Deshalb ist es wichtig, dass der Kampf der Kolleg/inn/en bei Veloce Erfolg hat. Das kann aber nur dann gelingen, wenn er nicht isoliert und unbemerkt bleibt. Die kämpfenden Kolleg/inn/en und ihr Sprecher/innenkomitee müssen jetzt aktiv nach Außen gehen und möglichst viele Arbeiter/innen und Angestellte, vor allem aber andere Freie Dienstnehmer/inn/en, über ihren Kampf informieren. So positiv die Anwesenheit von Hans Sallmutter bei der ersten Streikversammlung war ­ die Veloce-Fahrer/innen können nur auf ihre eigene Kraft, auf ihren eigenen Zusammenhalt bauen! Sie sind die Betroffenen, sie stehen unter Druck, und sie haben durch die Verweigerung ihrer Arbeitskraft ­ den Streik ­ das momentan stärkste Kampfmittel in Händen (und Waden). Die Kolleg/inn/en bei Veloce dürfen sich nicht durch Drohungen oder Lügen der Geschäftsführung irre machen lassen. Natürlich wird die Geschäftsführung auf das "harte Konkurrenzumfeld" verweisen, auf die "angespannte Marktlage". Neben den Knebel-Versicherungsverträgen müssen alle Geschäftsunterlagen von den Kolleg/innen/ eingesehen, geprüft und kontrolliert werden. Ein von den Beschäftigten selbst demokratisch gewähltes Komiteee sollte ­ über den konkreten Streik hinaus ­ der Geschäftsführung auf die Finger schauen und gegebenenfalls neue Aktionen vorschlagen, die in Vollversammlungen diskutiert und beschlossen werden sollten.

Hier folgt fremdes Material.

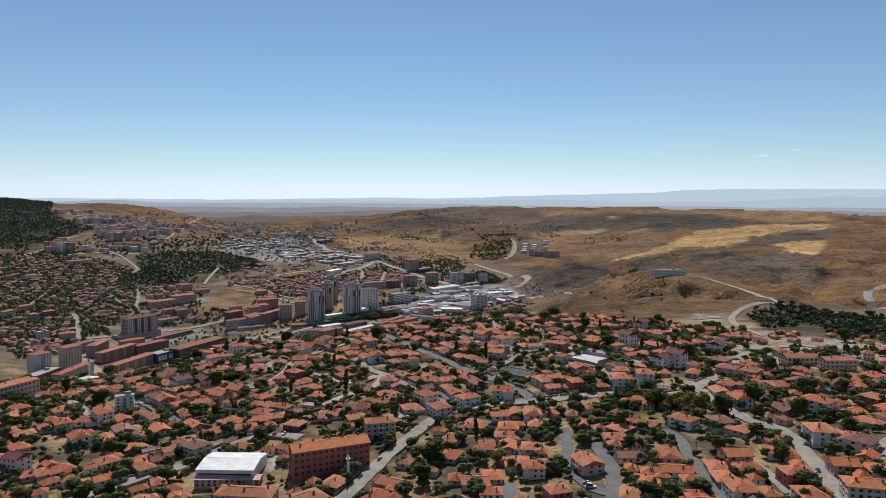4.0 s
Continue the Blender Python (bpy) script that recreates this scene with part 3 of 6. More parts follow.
street(DIRT, 6, -169, 913, -137, 932, -102, 984)
street(DUSTY, 10, -54, 1207, -13, 1258, 33, 1329, 57, 1356, 104, 1376, 133, 1414, 134, 1461, 118, 1533)
street(DUSTY, 9, 133, 1414, 136, 1351, 173, 1298)
street(DUSTY, 7, -754, 1481, -779, 1583, -774, 1657, -823, 1728, -909, 1827, -960, 1857)
street(DIRT, 6, -1025, 1737, -971, 1827, -909, 1827)
street(DIRT, 6, -1102, 1621, -1080, 1771, -1091, 1879, -1110, 1929, -1096, 1969)
street(DUSTY, 7, -604, 1283, -635, 1362, -670, 1426)
street(DUSTY, 6, -635, 1295, -700, 1372, -771, 1409)
street(DIRT, 6, -549, 1487, -579, 1627, -596, 1708)
street(DIRT, 5, -482, 1479, -412, 1455, -353, 1425, -324, 1419)
street(DUSTY, 6, -773, 1224, -797, 1308, -812, 1345)
street(DUSTY, 7, -499, 1507, -460, 1519, -421, 1531, -396, 1493)
street(DUSTY, 6, -473, 1445, -429, 1437, -402, 1430, -398, 1462)
street(DUSTY, 8, -385, 1426, -354, 1404, -326, 1389)
street(DUSTY, 9, -247, 1562, -240, 1633, -226, 1670, -235, 1749, -250, 1802)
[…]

Was können wir selbst tun?

Informieren wir unsere Kolleg/inn/en, egal in welchem Betrieb, über den Arbeitskampf bei Veloce! Diskutieren wir mit ihnen über die Bedeutung dieses "minimum wage strikes"!
Unterstützen wir durch Anrufe, Faxe und e-mails an Veloce den Kampf der Fahrradbot/inn/en!
Verhindern wir, dass die Veloce-Geschäftsführung versucht, die Beschäftigten von Veloce-Kundenunternehmen gegen die Fahrer/innen aufzubringen! Wenn es zu Lieferunterbrechungen kommt, ist das nicht die Schuld der Fahrradbot/inn/en, sondern die Verantwortung einer profitgierigen Veloce-Geschäftsführung!
Wichtig wäre es, dass sich bei einem möglichen weiteren Streik möglichst viele arbeitende Menschen vor der Veloce-Zentrale im 3. Wiener Gemeindebezirk, Ungargasse 46, in einer spontanen Kundgebung mit den kämpfenden Kolleg/inn/en solidarisch zeigen!

Den ÖGB fordern wir auf, über die Veröffentlichung der offiziellen GPA-Aussendung hinaus den Arbeitskampf bei Veloce materiell und propagandistisch zu unterstützen!